Question

At ${20}^{o}C$, the vapour pressure of $0.1M$ solution of urea is $0.0311mm$ less than that of water and the vapour pressure of $0.1M$ solution of $KCl$ is $0.0574mm$ less than that of water. The apparent degree of dissociation of $KCl$ at this dilution is :

• A. $92.1\%$
• B. $84.6\%$
• C. $68.4\%$
• D. $54.1\%$

Answer 1

Answer: (B)

$84.6\%$

The Vant Hoff factor is the property of a solute. So it is directly proportional to any colligative property of solute (like vapour pressure).

So, vapour pressure $\propto$ Vant Hoff factor (i)

$⟹\frac{vapourpressur{e}_{\left(urea\right)}}{vapourpressur{e}_{\left(KCl\right)}}=\frac{i_{urea}}{i_{KCl}}$

But $i_{\left(urea\right)}=1$

$⟹\frac{vapourpressur{e}_{\left(KCl\right)}}{vapourpressur{e}_{\left(urea\right)}}=i_{KCl}=\frac{0.0574}{0.0311}$ ...(i)

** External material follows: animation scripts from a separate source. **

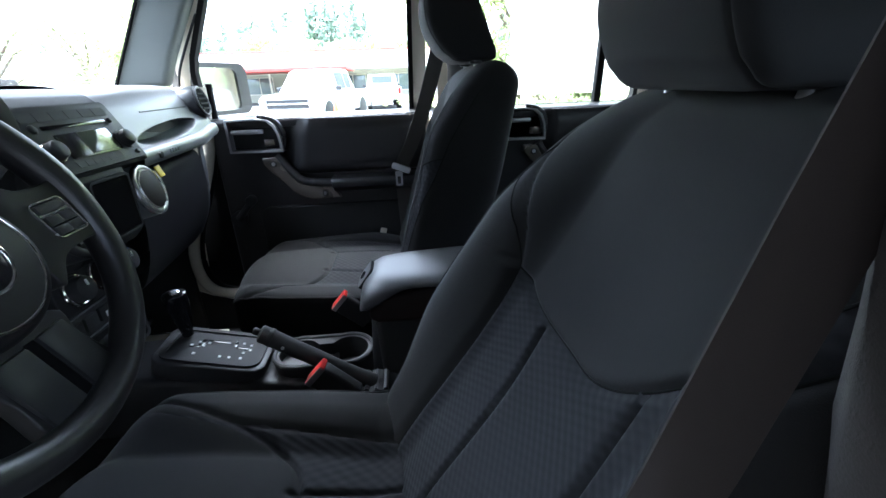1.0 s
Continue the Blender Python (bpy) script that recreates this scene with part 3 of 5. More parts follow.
def regions(P, wrap_v, caps, label_of, names, cuts={}):
    """Splits the grid P into one bmesh a region, by the label of each face; cuts: faces halved along a diagonal, each half with its label."""
    nu, nv = P.shape[:2]
    out = {}
    for want in names:
        bm = bmesh.new()
        vs = {}

        def vert(i, j):
            if (i, j) not in vs:
                vs[(i, j)] = bm.verts.new(P[i, j])
            return vs[(i, j)]

        for i in range(nu - 1):
            for j in range(nv if wrap_v else nv - 1):
                k = (j + 1) % nv
                if (i, j) in cuts:
                    falling, first, second = cuts[(i, j)]
                    if falling:
                        halves = (((i + 1, j), (i, k), (i, j)), ((i + 1, j), (i + 1, k), (i, k)))
                    else:
                        halves = (((i, j), (i + 1, j), (i + 1, k)), ((i, j), (i + 1, k), (i, k)))
                    for tri, mark in zip(halves, (first, second)):
                        if mark == want:
                            corners = [vert(*c) for c in tri]
                            bm.faces.new(corners[::-1] if falling and tri[1] == (i, k) else corners)
                elif label_of[i, j] == want:
                    bm.faces.new((vert(i, j), vert(i + 1, j), vert(i + 1, k), vert(i, k)))
        if want in caps:
            for i, order in ((0, 1), (nu - 1, -1)):
                loop = [vert(i, j) for j in range(nv)][::order]
                bm.faces.new(loop)
        out[want] = bm
    return out


def ease(a, b, v):
    t = np.clip((v - a) / (b - a), 0, 1)
    return t * t * (3 - 2 * t)


def snap(P, f, axis, mask):
    """Moves the nearest points of the grid P onto the curve f = 0, along its rows or columns."""
    Q = P.copy()
    if axis == 0:
        fa, fb, m = f[:-1], f[1:], mask[:-1] & mask[1:]
        idx = np.argwhere((fa * fb < 0) & m)
        for i, j in idx:
            t = fa[i, j] / (fa[i, j] - fb[i, j])
            P[i if t < 0.5 else i + 1, j] = Q[i, j] + t * (Q[i + 1, j] - Q[i, j])
    else:
        n = f.shape[1]
        fb, mb = np.roll(f, -1, 1), np.roll(mask, -1, 1)
        for i, j in np.argwhere((f * fb < 0) & mask & mb):
            t = f[i, j] / (f[i, j] - fb[i, j])
            k = (j + 1) % n
            P[i, j if t < 0.5 else k] = Q[i, j] + t * (Q[i, k] - Q[i, j])


def face_mid(A):
    """The mean of each face's corners, for a grid closed along its rows."""
    B = np.roll(A, -1, 1)
    return (A[:-1] + A[1:] + B[:-1] + B[1:]) / 4


_w = np.interp(np.linspace(0, 1, 41), [0, 0.2, 0.45, 0.54, 0.63, 0.73, 0.82, 0.92, 1.0], [0.225, 0.252, 0.264, 0.256, 0.240, 0.222, 0.208, 0.192, 0.166])
WIDTHS = np.convolve(np.pad(_w, 3, mode="edge"), np.ones(7) / 7, mode="valid")


CUSHION_X = [-0.318, -0.312, -0.30, -0.27, -0.20, -0.10, 0.04, 0.15]
CUSHION_W = [0.130, 0.148, 0.165, 0.180, 0.198, 0.214, 0.234, 0.226]
COUNTS = (46, 26, 34, 32, 34, 26)  # points round a slice of the backrest: back, bolster, panels, bolster
KZ = [0.84, 0.95, 1.10, 1.17, 1.22, 1.26, 1.30, 1.35, 1.39]
KY_WIDE = [0.160, 0.168, 0.166, 0.162, 0.170, 0.184, 0.206, 0.215, 0.215]
KY = [0.140, 0.146, 0.150, 0.156, 0.168, 0.182, 0.196, 0.200, 0.200]


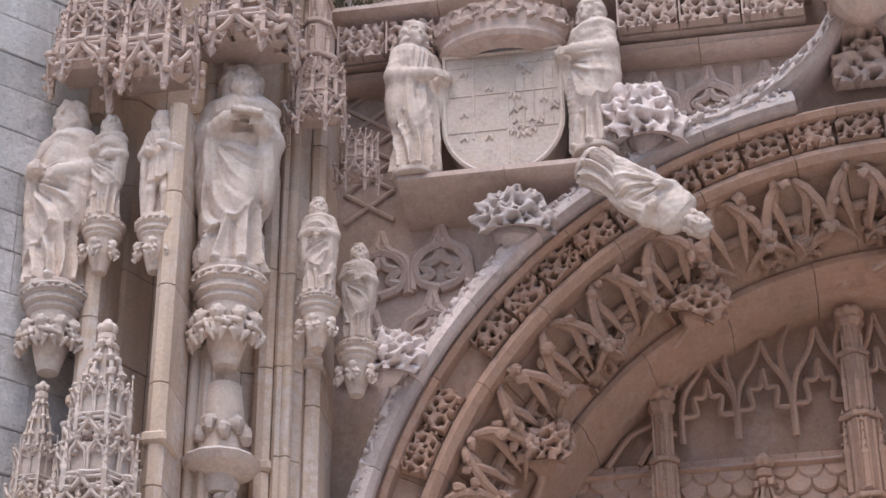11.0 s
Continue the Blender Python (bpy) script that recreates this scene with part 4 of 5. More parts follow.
# ---- portal figures ----
FIG = "large standing figures"
figure("statue", -3.62, 9.70, 3.90, 1.83, "pale weathered statue of a bearded saint holding an orb", PALE, 21, 8, FIG, orb=True, tunic=True, gaze=0.15, rh=(0.05, -0.15, 0.69), lh=(-0.03, -0.15, 0.7), side=1)
figure("statue", -3.11, 10.42, 3.43, 1.92, "pale statue of a long-haired bearded man in a draped mantle", PALE, 34, 14, FIG, bare=True, gaze=0.45, sash=True, side=1, rh=(0.12, -0.1, 0.52), lh=(-0.11, -0.09, 0.53))
figure("statue", -1.36, 12.12, 3.09, 1.89, "rose stone statue of a cowled saint raising a branch", ROSE, 52, 4, FIG, staff=True, beard=False, slim=1.12, gaze=-0.1, hat=True, cowl=True, side=1, rh=(0.12, -0.11, 0.5), lh=(-0.03, -0.15, 0.57))
figure("statue", -0.15, 12.12, 3.19, 1.82, "rose stone statue of a haloed friar with an open book", ROSE, 63, 2, FIG, halo=True, book=(0.06, -0.15, 0.71), beard=False, slim=1.1, gaze=0.1, nod=0.15, cowl=True, side=-1, lump=True, hem=0.1, rh=(0.06, -0.14, 0.69), lh=(-0.05, -0.14, 0.55))
SML = "small figures in the jamb"
figure("statuette", -1.94, 11.80, 2.99, 0.68, "headless small rose stone figure on a bracket", ROSE, 71, 20, SML, False, headless=True)
figure("statuette", -1.90, 11.78, 4.60, 0.82, "small rose stone figure under a little canopy", ROSE, 72, 20, SML, False, beard=False)
figure("statuette", -0.92, 12.0, 3.44, 0.70, "headless small figure beside a clustered shaft", ROSE, 73, -12, SML, False, headless=True)
figure("statuette", -0.58, 12.0, 3.44, 0.70, "headless small figure in heavy drapery", ROSE, 74, 12, SML, False, headless=True, slim=1.25)
figure("statuette", 0.36, 11.86, 3.50, 0.72, "small worn figure on the next clustered shaft", ROSE, 75, -10, SML, False, headless=True, slim=1.2)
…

$KCl\leftrightharpoons K^{+}+C{l}^{-}$

$1$ $0$ $0$

$1-\alpha$ $\alpha$ $\alpha$

For dissociation, we have:

$\alpha =\frac{i-1}{n-1}$

Here, $n=2$

$⟹\alpha =\frac{i-1}{2-1}$

$⟹i=1+\alpha$

From (i), we have:

$\frac{0.0574}{0.0311}=1+\alpha$

$⟹\alpha =0.846$

So, $\%\alpha =\alpha \times 100=84.6\%$

Hence, the correct option is (B).